New Insights in Robot Haptic Object Discrimination!
Do you think haptic object recognition is about the sensory features or the classifier? Comparing two anthropomorphic hands and two 2-finger grippers, here we show that the gripper embodiment and the action parameters (hand configuration and grasping speed) play a far bigger role!
Citation: Pliska, M., Patni, S. P., Mares, M., Stoudek, P., Straka, Z., Stepanova, K. and Hoffmann, M. (2024), 'Single-grasp deformable object discrimination: the effect of gripper morphology, sensing modalities, and action parameters', IEEE Transactions on Robotics 40, 4414 - 4426.

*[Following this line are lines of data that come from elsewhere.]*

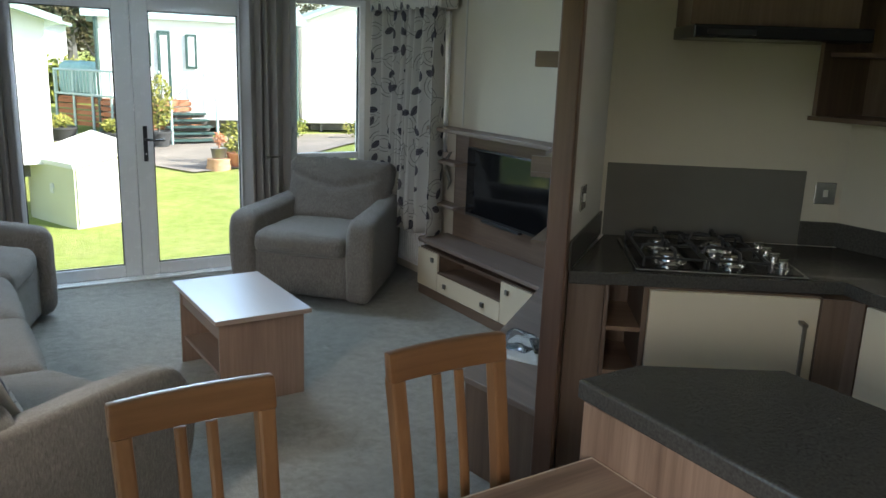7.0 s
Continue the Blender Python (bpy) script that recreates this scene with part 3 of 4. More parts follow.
# ---- curtains ----
def cloth(name, label, pts, z0, z1, mat, waves, depth, seed, flare=0.0, parent=None, category="curtain"):
    """A hanging curtain along a plan line, in soft folds, with its cloth length as uv."""
    p0, p1 = Vector(pts[0]), Vector(pts[1])
    run = p1 - p0
    side = Vector((-run.y, run.x)).normalized()
    nx, nz = waves * 14, 26
    bm = bmesh.new()
    uv = bm.loops.layers.uv.new("UVMap")
    rows, us = [], []
    u, last = 0.0, None
    for i in range(nx + 1):
        t = i / nx
        wob = 0.25 * math.sin(t * 9 + seed)
        ph = 2 * math.pi * (waves * t + wob)
        prof = p0 + run * (t + 0.012 * math.sin(ph * 2)) + side * depth * (math.sin(ph) + 0.25 * math.sin(2 * ph + seed))
        if last is not None:
            u += (prof - last).length
        last = prof
        us.append(u)
        col = []
        for j in range(nz + 1):
            s = j / nz
            k = 0.75 + 0.45 * s + 0.12 * math.sin(3 * s + seed + t * 6)
            off = p0 + run * t
            q = off + (prof - off) * k + run * flare * (t - 0.5) * s
            q = q + side * 0.006 * noise.noise(Vector((t * 9, s * 5, seed)))
            col.append(bm.verts.new((q.x, q.y, z1 + (z0 - z1) * s + 0.006 * math.sin(ph) * (s > 0.97))))
        rows.append(col)
    for i in range(nx):
        for j in range(nz):
            f = bm.faces.new((rows[i][j], rows[i + 1][j], rows[i + 1][j + 1], rows[i][j + 1]))
            f.smooth = True
            for lp, (a, b) in zip(f.loops, ((i, j), (i + 1, j), (i + 1, j + 1), (i, j + 1))):
                lp[uv].uv = (us[a] * 1.0 + seed, (1 - b / nz) * (z1 - z0))
    me = bpy.data.meshes.new(name)
    bm.to_mesh(me)
    bm.free()
    me.materials.append(mat)
    ob = new(name, me)
    sol = ob.modifiers.new("thickness", "SOLIDIFY")
    sol.thickness = 0.003
    if parent:
        ob.parent = parent
        return ob
    return tagged(ob, label, category)


cloth("curtain", "pale curtain printed with dark leaves", ((3.90, 6.15), (3.905, 5.22)), 0.395, 1.90, M["leaf_uv"], 8, 0.075, 1.3)
cloth("curtain", "pale curtain printed with dark leaves, drawn back", ((0.475, 5.0), (0.475, 6.2)), 0.42, 1.93, M["leaf_uv"], 9, 0.055, 4.1)
cloth("curtain", "plain grey curtain beside the patio doors", ((1.23, 6.29), (1.50, 6.29)), 0.03, 2.0, M["drape"], 4, 0.035, 0.4)
cloth("curtain", "plain grey curtain beside the patio doors", ((2.90, 6.29), (3.25, 6.29)), 0.03, 2.0, M["drape"], 5, 0.035, 2.2)


def pelmet(label, a, m):
    bm = boxed(*a, bevel=0.006)
    uv = bm.loops.layers.uv.new("UVMap")
    for f in bm.faces:
        for lp in f.loops:
            c = lp.vert.co
            lp[uv].uv = (c.y + c.x, c.z)
    return single("pelmet", bm, m, label, "pelmet")


pelmet("leaf print fabric pelmet over the side curtain", (3.86, XR - 0.036, 5.22, 6.22, 1.89, 2.0), M["pelmet"])
pelmet("leaf print fabric pelmet over the side curtain", (XL + 0.036, 0.55, 4.90, 6.22, 1.91, 2.0), M["pelmet"])


def holdback(x, z, s):
    t = thing("curtain_holdback", "brushed metal curtain holdback arm", "holdback", pose(x, YF, z), group="curtain holdbacks")
    bm = bmesh.new()
    tube(bm, [(0, 0.0, 0), (0, -0.12, 0), (s * 0.015, -0.135, 0), (s * 0.09, -0.14, 0)], 0.007)
    part("arm", bm, M["pewter"], t, smooth=True)
    bm = bmesh.new()
    tube(bm, [(s * 0.085, -0.14, 0), (s * 0.115, -0.14, 0)], 0.012, 12)
    part("knob", bm, M["pewter"], t, smooth=True)
    bm = bmesh.new()
    tube(bm, [(0, 0, 0), (0, -0.012, 0)], 0.022, 12)
    part("rose", bm, M["pewter"], t, smooth=True)


holdback(1.30, 0.835, -1)
holdback(3.16, 0.84, -1)
hk = thing("tieback", "dark fabric curtain tieback hanging on a hook", "tieback", pose(XR - 0.02, 5.27, 0.85))
bm = bmesh.new()
tube(bm, [(0, 0, 0.11), (-0.03, 0.01, 0.06), (-0.04, -0.01, 0.0), (-0.02, -0.03, -0.09), (-0.03, -0.02, -0.14)], [0.008, 0.012, 0.014, 0.012, 0.005])
part("cord", bm, M["pewter"], hk, smooth=True)
bm = bmesh.new()
tube(bm, [(0.02, 0, 0.11), (-0.03, 0, 0.11), (-0.035, 0, 0.13)], 0.004)
part("hook", bm, M["chrome"], hk)


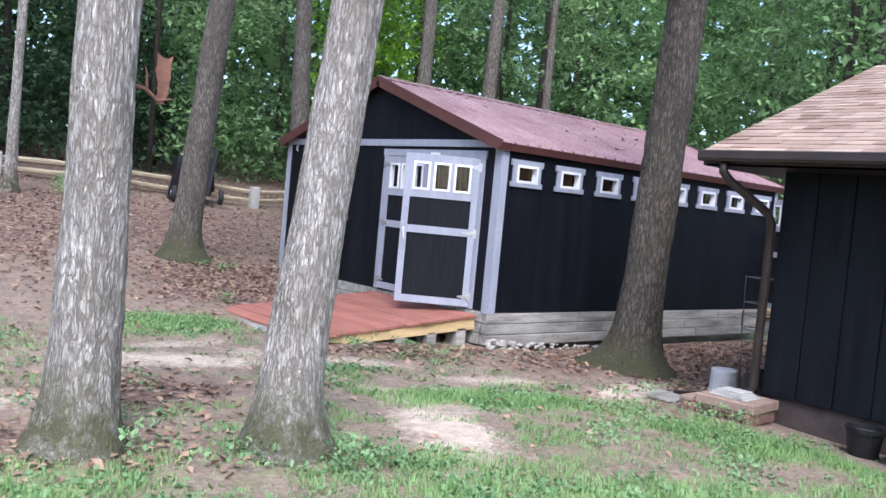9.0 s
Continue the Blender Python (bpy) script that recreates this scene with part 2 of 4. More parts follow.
def ground_material():
    m, n, l, b = material("yard_ground", 0.97)
    v = coords(n, l)
    mid, fine, grit = noise_tex(n, l, v, 2.2, 6, 0.65), noise_tex(n, l, v, 22, 6, 0.7), noise_tex(n, l, v, 120, 4, 0.7)

    def mask(name, lo=0.38, hi=0.66):
        a = n.new("ShaderNodeAttribute")
        a.attribute_name = name
        k = calc(n, l, "ADD", a.outputs["Fac"], calc(n, l, "MULTIPLY", calc(n, l, "SUBTRACT", mid, 0.5), 1.1))
        k = calc(n, l, "ADD", k, calc(n, l, "MULTIPLY", calc(n, l, "SUBTRACT", fine, 0.5), 0.9))
        return ramp(n, l, k, [(lo, (0, 0, 0)), (hi, (1, 1, 1))])

    dirt = ramp(n, l, fine, [(0.25, (0.13, 0.093, 0.068)), (0.5, (0.25, 0.186, 0.142)), (0.75, (0.38, 0.3, 0.24))])
    sand = ramp(n, l, fine, [(0.25, (0.44, 0.35, 0.275)), (0.75, (0.67, 0.565, 0.465))])
    flake = n.new("ShaderNodeTexVoronoi")
    flake.inputs["Scale"].default_value = 17
    l.new(v, flake.inputs["Vector"])
    litter = ramp(n, l, flake.outputs["Color"], [(0.15, (0.055, 0.036, 0.028)), (0.45, (0.17, 0.105, 0.08)), (0.7, (0.26, 0.17, 0.13)), (0.95, (0.42, 0.32, 0.26))])
    turf = ramp(n, l, fine, [(0.25, (0.12, 0.15, 0.06)), (0.5, (0.2, 0.26, 0.1)), (0.75, (0.3, 0.34, 0.17))])
    c = mixed(n, l, mask("litter"), dirt, litter)
    c = mixed(n, l, mask("sand", 0.3, 0.85), c, sand)
    c = mixed(n, l, mask("turf"), c, turf)
    c = mixed(n, l, 1.0, c, ramp(n, l, noise_tex(n, l, v, 5, 5, 0.7), [(0.3, (0.68, 0.66, 0.64)), (0.65, (1.12, 1.12, 1.12))]), "MULTIPLY")
    c = mixed(n, l, 1.0, c, ramp(n, l, grit, [(0.25, (0.7, 0.7, 0.7)), (0.75, (1.2, 1.2, 1.2))]), "MULTIPLY")
    l.new(c, b.inputs["Base Color"])
    bump(n, l, b, calc(n, l, "ADD", fine, calc(n, l, "MULTIPLY", grit, 0.4)), 0.7, 0.03)
    return m


M_ground = ground_material()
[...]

Full text: [DOI - IEEE Xplore][pdf-arxiv]
Data: https://osf.io/zetg3/
In this study, using four different robot grippers (2 parallel jaw, 2 anthromorphic hands) we explored how gripper embodiment, sensory inputs, and movement parameters (grasp configuration and speed) impact the ability to discriminate objects. We conducted over 24,000 measurements on two datasets, including one consisting of 20 polyurethane foams - practically indistinguishable for humans.
💡 Visualization of the feature space showed that gripper shape and movement were the biggest contributors to variance, highlighting the challenge of generalization (Cross-Embodiment) in haptic perception.